Below is a listing to write out in full, exactly as given, without its pictures.

▶ _DATA LISTING_

#####

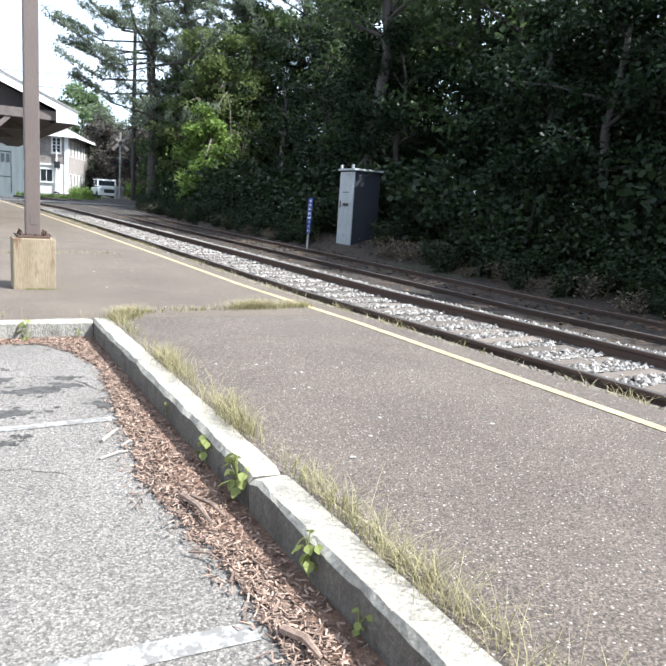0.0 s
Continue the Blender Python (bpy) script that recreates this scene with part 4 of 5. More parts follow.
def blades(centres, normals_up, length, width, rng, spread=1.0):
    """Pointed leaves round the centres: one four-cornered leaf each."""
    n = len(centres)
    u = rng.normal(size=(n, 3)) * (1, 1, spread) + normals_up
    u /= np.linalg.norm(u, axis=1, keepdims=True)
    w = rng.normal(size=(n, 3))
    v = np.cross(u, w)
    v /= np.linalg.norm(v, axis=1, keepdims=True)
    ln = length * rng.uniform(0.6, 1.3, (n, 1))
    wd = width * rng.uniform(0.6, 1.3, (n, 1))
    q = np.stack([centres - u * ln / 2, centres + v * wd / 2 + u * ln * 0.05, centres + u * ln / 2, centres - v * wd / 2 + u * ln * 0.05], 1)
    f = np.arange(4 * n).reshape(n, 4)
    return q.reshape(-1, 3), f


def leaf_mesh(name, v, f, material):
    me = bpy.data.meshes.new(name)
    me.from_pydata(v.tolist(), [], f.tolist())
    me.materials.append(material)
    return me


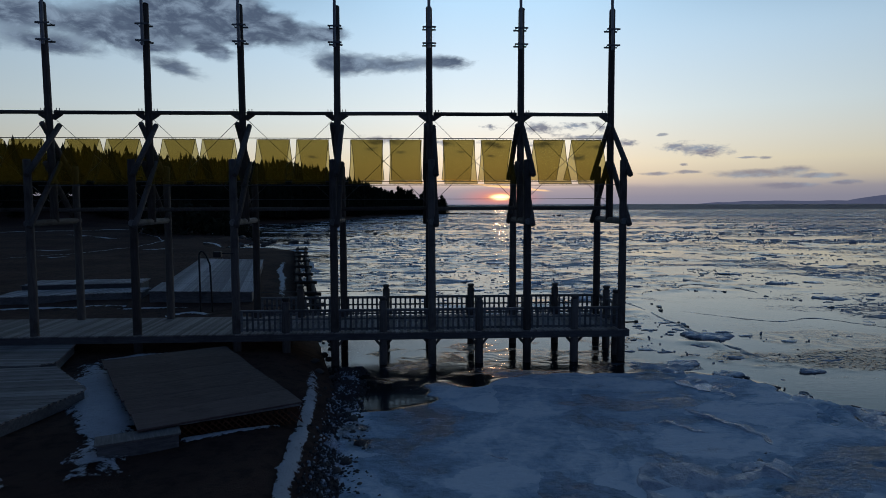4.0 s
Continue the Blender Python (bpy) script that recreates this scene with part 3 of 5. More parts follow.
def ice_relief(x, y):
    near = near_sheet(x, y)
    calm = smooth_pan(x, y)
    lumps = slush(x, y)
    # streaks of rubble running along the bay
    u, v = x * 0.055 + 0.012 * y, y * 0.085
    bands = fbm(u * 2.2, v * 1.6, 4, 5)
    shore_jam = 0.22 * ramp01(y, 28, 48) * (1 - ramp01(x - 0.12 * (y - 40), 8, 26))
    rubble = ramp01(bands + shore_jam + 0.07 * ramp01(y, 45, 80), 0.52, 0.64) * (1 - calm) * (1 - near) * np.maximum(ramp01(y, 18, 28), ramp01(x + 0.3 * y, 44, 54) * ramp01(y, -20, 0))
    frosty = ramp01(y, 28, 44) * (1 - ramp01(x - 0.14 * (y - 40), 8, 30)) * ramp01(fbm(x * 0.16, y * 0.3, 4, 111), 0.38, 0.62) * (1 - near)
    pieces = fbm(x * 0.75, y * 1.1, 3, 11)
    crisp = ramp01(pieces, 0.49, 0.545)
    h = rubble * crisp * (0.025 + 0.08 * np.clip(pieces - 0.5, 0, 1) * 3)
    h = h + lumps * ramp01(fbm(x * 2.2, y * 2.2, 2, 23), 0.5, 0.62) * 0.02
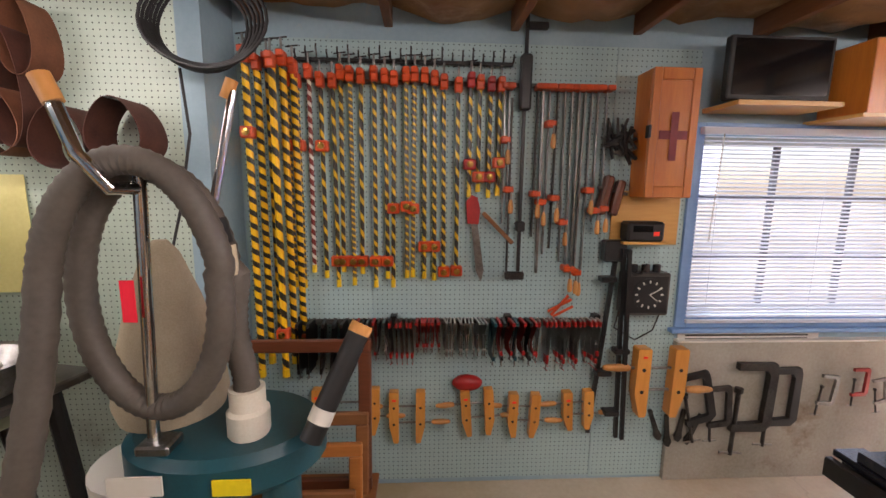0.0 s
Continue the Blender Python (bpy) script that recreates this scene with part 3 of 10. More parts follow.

#####

▶ _EXERCISE RESPONSE_
0.0 s
Continue the Blender Python (bpy) script that recreates this scene with part 4 of 5. More parts follow.
def blades(centres, normals_up, length, width, rng, spread=1.0):
    """Pointed leaves round the centres: one four-cornered leaf each."""
    n = len(centres)
    u = rng.normal(size=(n, 3)) * (1, 1, spread) + normals_up
    u /= np.linalg.norm(u, axis=1, keepdims=True)
    w = rng.normal(size=(n, 3))
    v = np.cross(u, w)
    v /= np.linalg.norm(v, axis=1, keepdims=True)
    ln = length * rng.uniform(0.6, 1.3, (n, 1))
    wd = width * rng.uniform(0.6, 1.3, (n, 1))
    q = np.stack([centres - u * ln / 2, centres + v * wd / 2 + u * ln * 0.05, centres + u * ln / 2, centres - v * wd / 2 + u * ln * 0.05], 1)
    f = np.arange(4 * n).reshape(n, 4)
    return q.reshape(-1, 3), f


def leaf_mesh(name, v, f, material):
    me = bpy.data.meshes.new(name)
    me.from_pydata(v.tolist(), [], f.tolist())
    me.materials.append(material)
    return me


4.0 s
Continue the Blender Python (bpy) script that recreates this scene with part 3 of 5. More parts follow.
def ice_relief(x, y):
    near = near_sheet(x, y)
    calm = smooth_pan(x, y)
    lumps = slush(x, y)
    # streaks of rubble running along the bay
    u, v = x * 0.055 + 0.012 * y, y * 0.085
    bands = fbm(u * 2.2, v * 1.6, 4, 5)
    shore_jam = 0.22 * ramp01(y, 28, 48) * (1 - ramp01(x - 0.12 * (y - 40), 8, 26))
    rubble = ramp01(bands + shore_jam + 0.07 * ramp01(y, 45, 80), 0.52, 0.64) * (1 - calm) * (1 - near) * np.maximum(ramp01(y, 18, 28), ramp01(x + 0.3 * y, 44, 54) * ramp01(y, -20, 0))
    frosty = ramp01(y, 28, 44) * (1 - ramp01(x - 0.14 * (y - 40), 8, 30)) * ramp01(fbm(x * 0.16, y * 0.3, 4, 111), 0.38, 0.62) * (1 - near)
    pieces = fbm(x * 0.75, y * 1.1, 3, 11)
    crisp = ramp01(pieces, 0.49, 0.545)
    h = rubble * crisp * (0.025 + 0.08 * np.clip(pieces - 0.5, 0, 1) * 3)
    h = h + lumps * ramp01(fbm(x * 2.2, y * 2.2, 2, 23), 0.5, 0.62) * 0.02
0.0 s
Continue the Blender Python (bpy) script that recreates this scene with part 3 of 10. More parts follow.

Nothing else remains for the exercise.